> WHAT TO DO: Exactly the lines from the one that contains "# ---- helpers" to the one that contains "for path in", both lines included, should be copied, and no others.

[A block of data]
+ + +

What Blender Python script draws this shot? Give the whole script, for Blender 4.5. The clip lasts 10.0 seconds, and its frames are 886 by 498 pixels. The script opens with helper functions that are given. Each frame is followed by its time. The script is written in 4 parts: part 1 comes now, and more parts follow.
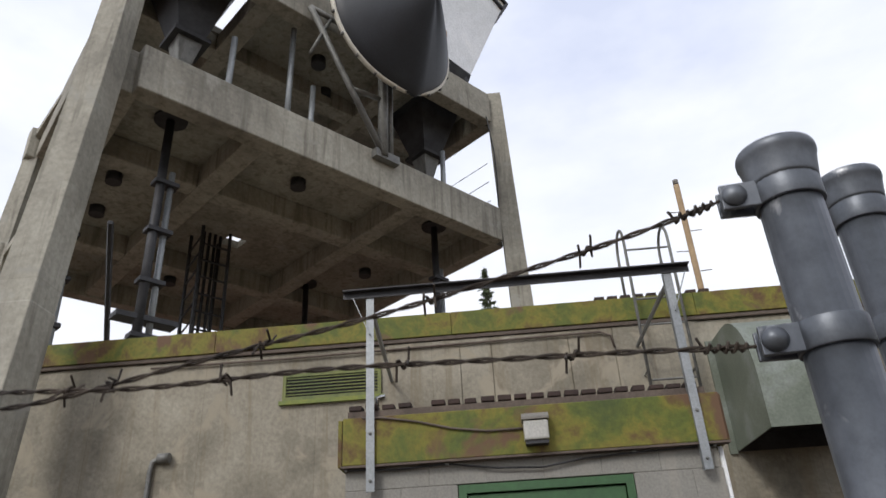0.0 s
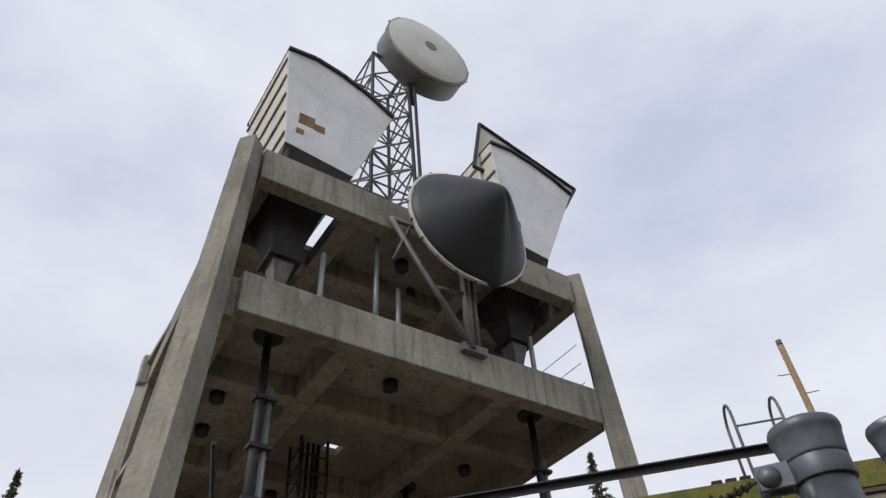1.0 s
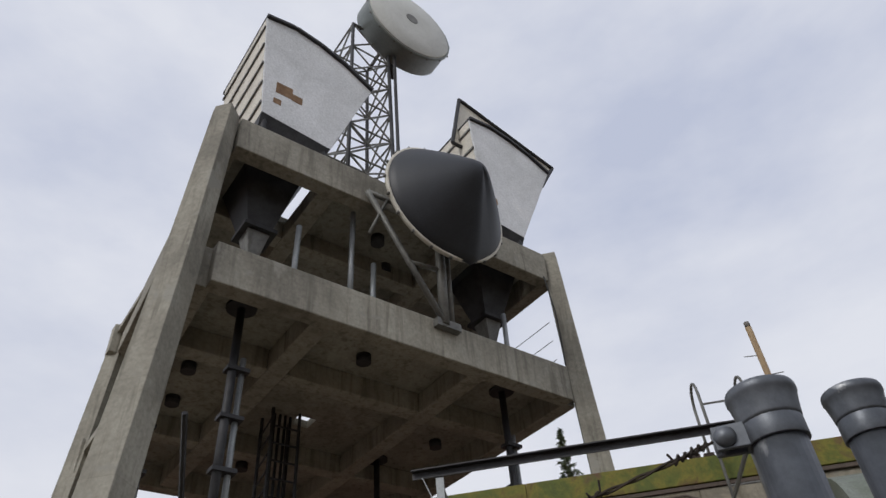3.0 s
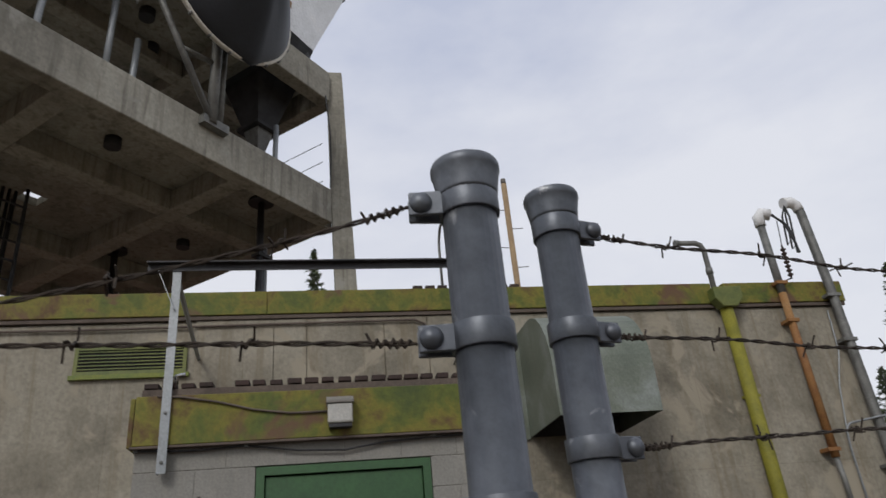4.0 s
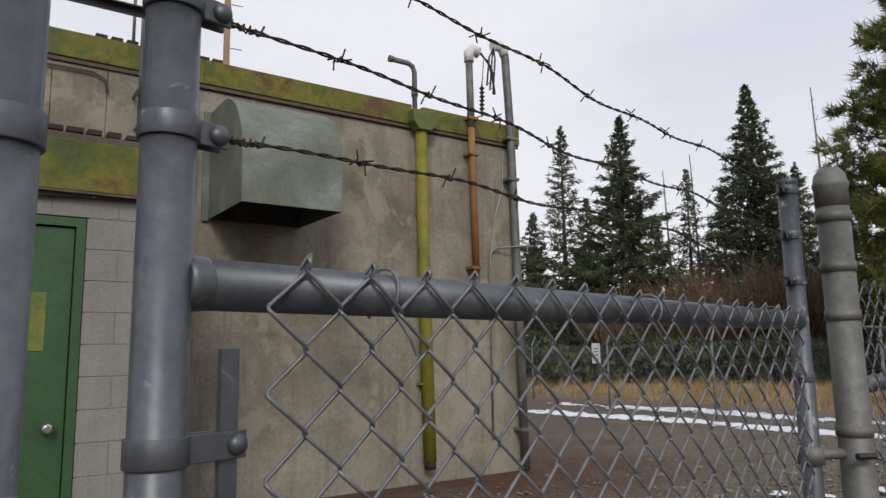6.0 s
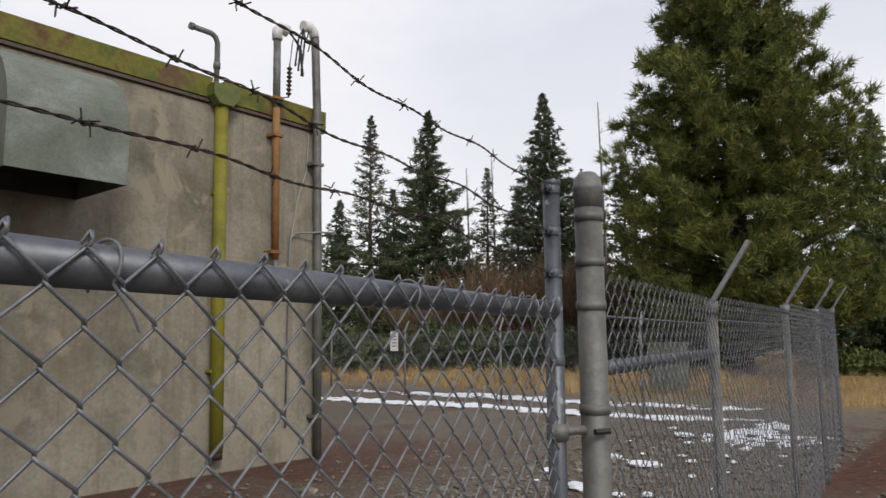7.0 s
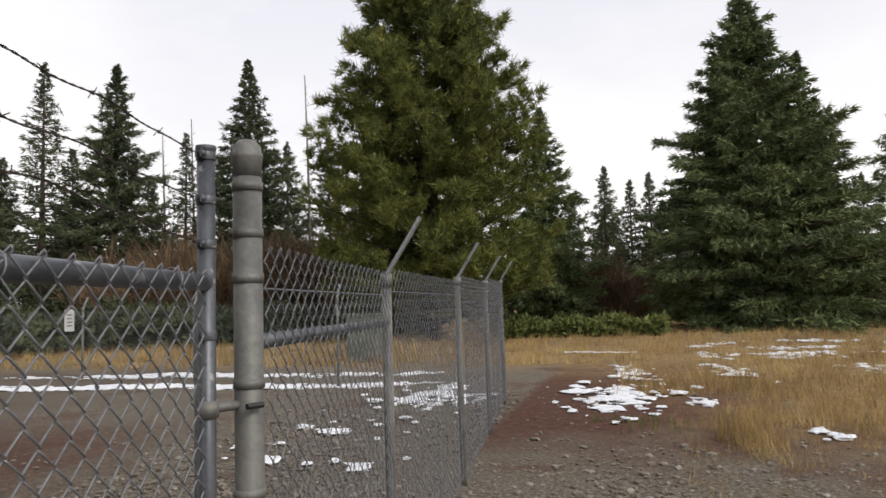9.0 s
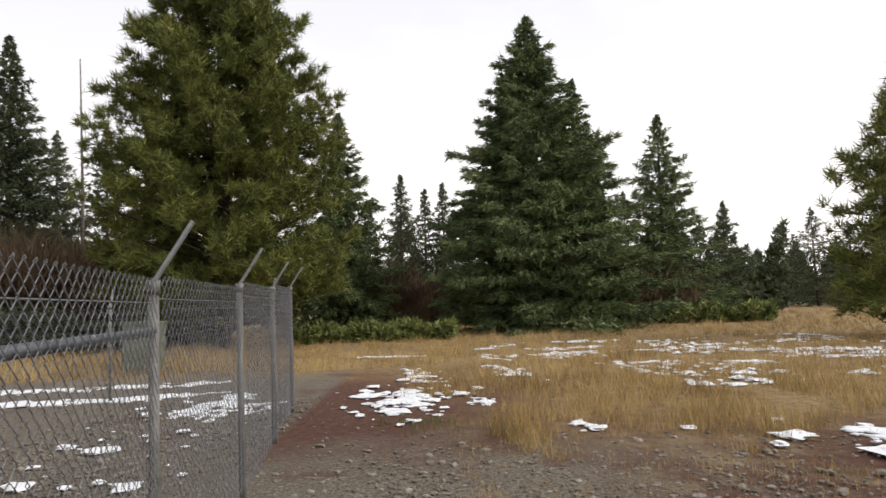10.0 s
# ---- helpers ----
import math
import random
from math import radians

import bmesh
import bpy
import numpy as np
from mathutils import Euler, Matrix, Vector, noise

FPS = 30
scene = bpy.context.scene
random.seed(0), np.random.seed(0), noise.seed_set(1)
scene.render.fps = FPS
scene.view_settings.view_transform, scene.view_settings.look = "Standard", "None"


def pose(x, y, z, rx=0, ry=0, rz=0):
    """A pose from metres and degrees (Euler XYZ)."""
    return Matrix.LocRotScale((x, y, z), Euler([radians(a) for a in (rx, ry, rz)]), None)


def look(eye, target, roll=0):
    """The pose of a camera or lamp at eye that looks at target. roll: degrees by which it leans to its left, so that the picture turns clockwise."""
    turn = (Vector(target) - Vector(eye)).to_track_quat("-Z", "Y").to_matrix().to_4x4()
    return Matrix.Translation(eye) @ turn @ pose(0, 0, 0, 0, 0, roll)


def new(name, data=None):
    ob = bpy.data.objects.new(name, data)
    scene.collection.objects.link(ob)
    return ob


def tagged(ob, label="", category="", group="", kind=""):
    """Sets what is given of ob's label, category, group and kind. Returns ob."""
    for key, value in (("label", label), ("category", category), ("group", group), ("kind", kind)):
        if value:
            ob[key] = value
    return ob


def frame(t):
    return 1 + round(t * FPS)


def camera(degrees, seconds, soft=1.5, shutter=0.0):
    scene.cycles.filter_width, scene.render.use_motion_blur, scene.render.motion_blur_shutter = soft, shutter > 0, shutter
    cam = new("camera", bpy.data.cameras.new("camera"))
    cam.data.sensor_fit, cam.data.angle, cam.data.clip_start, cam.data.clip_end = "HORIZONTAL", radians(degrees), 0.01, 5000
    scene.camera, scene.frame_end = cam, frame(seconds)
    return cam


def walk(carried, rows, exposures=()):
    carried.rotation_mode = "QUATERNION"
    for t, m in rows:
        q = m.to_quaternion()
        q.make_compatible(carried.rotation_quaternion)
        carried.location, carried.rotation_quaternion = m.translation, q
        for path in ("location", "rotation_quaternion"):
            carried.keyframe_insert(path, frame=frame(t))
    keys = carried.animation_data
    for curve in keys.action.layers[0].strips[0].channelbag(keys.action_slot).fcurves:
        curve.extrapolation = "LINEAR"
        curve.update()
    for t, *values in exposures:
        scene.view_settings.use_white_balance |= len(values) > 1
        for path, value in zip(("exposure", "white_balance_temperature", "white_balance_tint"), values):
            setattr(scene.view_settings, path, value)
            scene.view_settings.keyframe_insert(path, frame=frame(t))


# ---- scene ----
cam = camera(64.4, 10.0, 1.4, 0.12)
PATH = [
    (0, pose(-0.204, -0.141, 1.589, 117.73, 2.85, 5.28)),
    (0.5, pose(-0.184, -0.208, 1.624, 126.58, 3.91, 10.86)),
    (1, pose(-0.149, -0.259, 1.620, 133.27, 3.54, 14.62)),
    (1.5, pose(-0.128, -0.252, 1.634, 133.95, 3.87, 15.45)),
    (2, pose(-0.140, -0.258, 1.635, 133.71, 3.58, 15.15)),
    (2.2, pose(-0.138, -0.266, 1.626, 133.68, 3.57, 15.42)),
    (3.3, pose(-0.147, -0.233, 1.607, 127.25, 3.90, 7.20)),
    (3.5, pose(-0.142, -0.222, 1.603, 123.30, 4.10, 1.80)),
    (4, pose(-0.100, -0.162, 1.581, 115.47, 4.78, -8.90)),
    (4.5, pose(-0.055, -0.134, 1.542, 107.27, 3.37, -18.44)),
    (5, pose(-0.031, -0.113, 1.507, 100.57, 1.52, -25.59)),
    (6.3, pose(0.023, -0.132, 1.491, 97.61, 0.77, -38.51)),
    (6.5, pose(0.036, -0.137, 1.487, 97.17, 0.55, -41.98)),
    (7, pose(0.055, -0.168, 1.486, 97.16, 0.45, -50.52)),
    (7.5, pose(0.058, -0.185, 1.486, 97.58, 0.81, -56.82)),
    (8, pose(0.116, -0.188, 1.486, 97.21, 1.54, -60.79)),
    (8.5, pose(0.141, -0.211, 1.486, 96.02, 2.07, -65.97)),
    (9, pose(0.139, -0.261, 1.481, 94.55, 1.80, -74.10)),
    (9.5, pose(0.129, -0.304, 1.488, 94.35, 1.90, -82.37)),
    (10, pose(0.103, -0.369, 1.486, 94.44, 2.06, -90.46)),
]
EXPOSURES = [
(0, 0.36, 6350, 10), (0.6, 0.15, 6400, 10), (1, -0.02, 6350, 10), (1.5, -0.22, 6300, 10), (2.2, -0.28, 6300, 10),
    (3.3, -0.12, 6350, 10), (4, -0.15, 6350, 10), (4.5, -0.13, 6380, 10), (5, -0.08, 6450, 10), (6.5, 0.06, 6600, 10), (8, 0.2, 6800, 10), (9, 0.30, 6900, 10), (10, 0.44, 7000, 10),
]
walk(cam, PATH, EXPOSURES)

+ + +

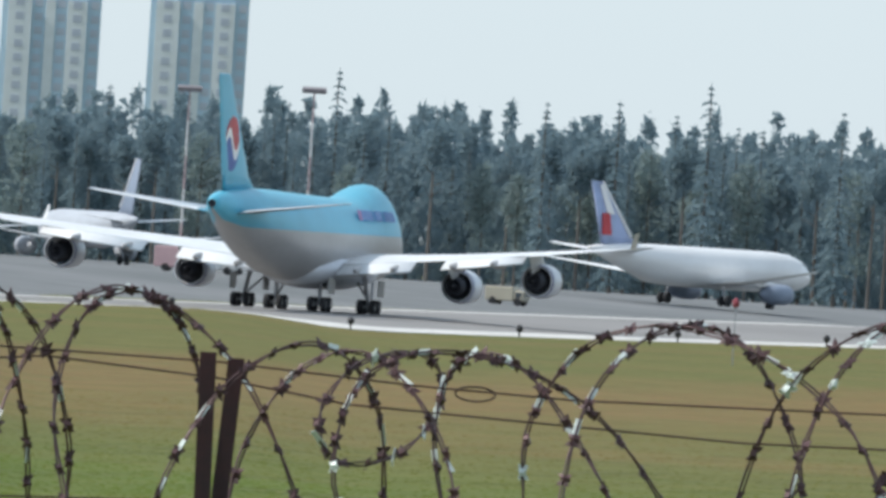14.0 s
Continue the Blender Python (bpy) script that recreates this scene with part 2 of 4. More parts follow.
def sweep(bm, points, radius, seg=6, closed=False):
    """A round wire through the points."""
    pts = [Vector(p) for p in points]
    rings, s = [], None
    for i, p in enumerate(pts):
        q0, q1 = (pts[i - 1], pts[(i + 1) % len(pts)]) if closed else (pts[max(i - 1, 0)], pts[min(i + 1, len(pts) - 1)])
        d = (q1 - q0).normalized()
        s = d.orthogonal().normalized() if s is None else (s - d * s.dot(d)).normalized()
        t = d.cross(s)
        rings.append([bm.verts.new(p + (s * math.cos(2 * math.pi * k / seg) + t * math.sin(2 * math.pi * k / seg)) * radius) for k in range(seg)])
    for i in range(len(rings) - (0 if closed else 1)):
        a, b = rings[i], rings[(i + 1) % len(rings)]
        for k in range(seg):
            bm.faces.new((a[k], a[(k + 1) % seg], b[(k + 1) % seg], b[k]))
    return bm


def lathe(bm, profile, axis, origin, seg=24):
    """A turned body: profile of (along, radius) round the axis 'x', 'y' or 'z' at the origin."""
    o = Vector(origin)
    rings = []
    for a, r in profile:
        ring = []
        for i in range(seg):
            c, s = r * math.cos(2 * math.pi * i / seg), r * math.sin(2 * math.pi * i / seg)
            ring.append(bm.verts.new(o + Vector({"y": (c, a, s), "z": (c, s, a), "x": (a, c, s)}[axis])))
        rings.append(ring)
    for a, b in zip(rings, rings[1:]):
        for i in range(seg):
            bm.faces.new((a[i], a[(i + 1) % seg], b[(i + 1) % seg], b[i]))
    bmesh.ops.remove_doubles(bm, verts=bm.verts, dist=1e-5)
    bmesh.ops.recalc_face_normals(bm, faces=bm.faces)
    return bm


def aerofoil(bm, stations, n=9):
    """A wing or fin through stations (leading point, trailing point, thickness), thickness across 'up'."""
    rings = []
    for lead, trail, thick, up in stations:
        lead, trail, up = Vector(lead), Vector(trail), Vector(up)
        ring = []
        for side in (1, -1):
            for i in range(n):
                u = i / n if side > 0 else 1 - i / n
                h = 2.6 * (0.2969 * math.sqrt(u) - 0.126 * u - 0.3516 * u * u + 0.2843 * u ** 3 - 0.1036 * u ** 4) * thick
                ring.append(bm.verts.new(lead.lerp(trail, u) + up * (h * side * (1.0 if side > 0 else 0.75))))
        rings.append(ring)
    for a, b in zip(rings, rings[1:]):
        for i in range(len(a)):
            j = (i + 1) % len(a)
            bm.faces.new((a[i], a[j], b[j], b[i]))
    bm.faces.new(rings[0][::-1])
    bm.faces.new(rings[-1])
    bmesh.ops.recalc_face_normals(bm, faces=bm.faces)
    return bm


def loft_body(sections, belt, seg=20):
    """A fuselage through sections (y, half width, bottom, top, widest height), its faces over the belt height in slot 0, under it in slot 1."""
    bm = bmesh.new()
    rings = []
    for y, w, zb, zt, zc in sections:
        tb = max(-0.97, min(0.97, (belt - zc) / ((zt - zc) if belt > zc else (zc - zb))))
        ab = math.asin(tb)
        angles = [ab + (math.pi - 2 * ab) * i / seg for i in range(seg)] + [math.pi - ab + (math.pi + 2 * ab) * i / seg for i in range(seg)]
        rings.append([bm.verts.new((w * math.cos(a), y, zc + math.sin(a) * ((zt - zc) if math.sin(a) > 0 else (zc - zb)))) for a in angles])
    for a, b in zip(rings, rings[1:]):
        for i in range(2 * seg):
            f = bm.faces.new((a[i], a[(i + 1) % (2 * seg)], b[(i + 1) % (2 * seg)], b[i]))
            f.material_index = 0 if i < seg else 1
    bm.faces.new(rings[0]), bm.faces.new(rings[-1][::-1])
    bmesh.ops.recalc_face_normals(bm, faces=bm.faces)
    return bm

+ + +

> FULL ANSWER:
# ---- helpers ----
import math
import random
from math import radians

import bmesh
import bpy
import numpy as np
from mathutils import Euler, Matrix, Vector, noise

FPS = 30
scene = bpy.context.scene
random.seed(0), np.random.seed(0), noise.seed_set(1)
scene.render.fps = FPS
scene.view_settings.view_transform, scene.view_settings.look = "Standard", "None"


def pose(x, y, z, rx=0, ry=0, rz=0):
    """A pose from metres and degrees (Euler XYZ)."""
    return Matrix.LocRotScale((x, y, z), Euler([radians(a) for a in (rx, ry, rz)]), None)


def look(eye, target, roll=0):
    """The pose of a camera or lamp at eye that looks at target. roll: degrees by which it leans to its left, so that the picture turns clockwise."""
    turn = (Vector(target) - Vector(eye)).to_track_quat("-Z", "Y").to_matrix().to_4x4()
    return Matrix.Translation(eye) @ turn @ pose(0, 0, 0, 0, 0, roll)


def new(name, data=None):
    ob = bpy.data.objects.new(name, data)
    scene.collection.objects.link(ob)
    return ob


def tagged(ob, label="", category="", group="", kind=""):
    """Sets what is given of ob's label, category, group and kind. Returns ob."""
    for key, value in (("label", label), ("category", category), ("group", group), ("kind", kind)):
        if value:
            ob[key] = value
    return ob


def frame(t):
    return 1 + round(t * FPS)


def camera(degrees, seconds, soft=1.5, shutter=0.0):
    scene.cycles.filter_width, scene.render.use_motion_blur, scene.render.motion_blur_shutter = soft, shutter > 0, shutter
    cam = new("camera", bpy.data.cameras.new("camera"))
    cam.data.sensor_fit, cam.data.angle, cam.data.clip_start, cam.data.clip_end = "HORIZONTAL", radians(degrees), 0.01, 5000
    scene.camera, scene.frame_end = cam, frame(seconds)
    return cam


def walk(carried, rows, exposures=()):
    carried.rotation_mode = "QUATERNION"
    for t, m in rows:
        q = m.to_quaternion()
        q.make_compatible(carried.rotation_quaternion)
        carried.location, carried.rotation_quaternion = m.translation, q
        for path in ("location", "rotation_quaternion"):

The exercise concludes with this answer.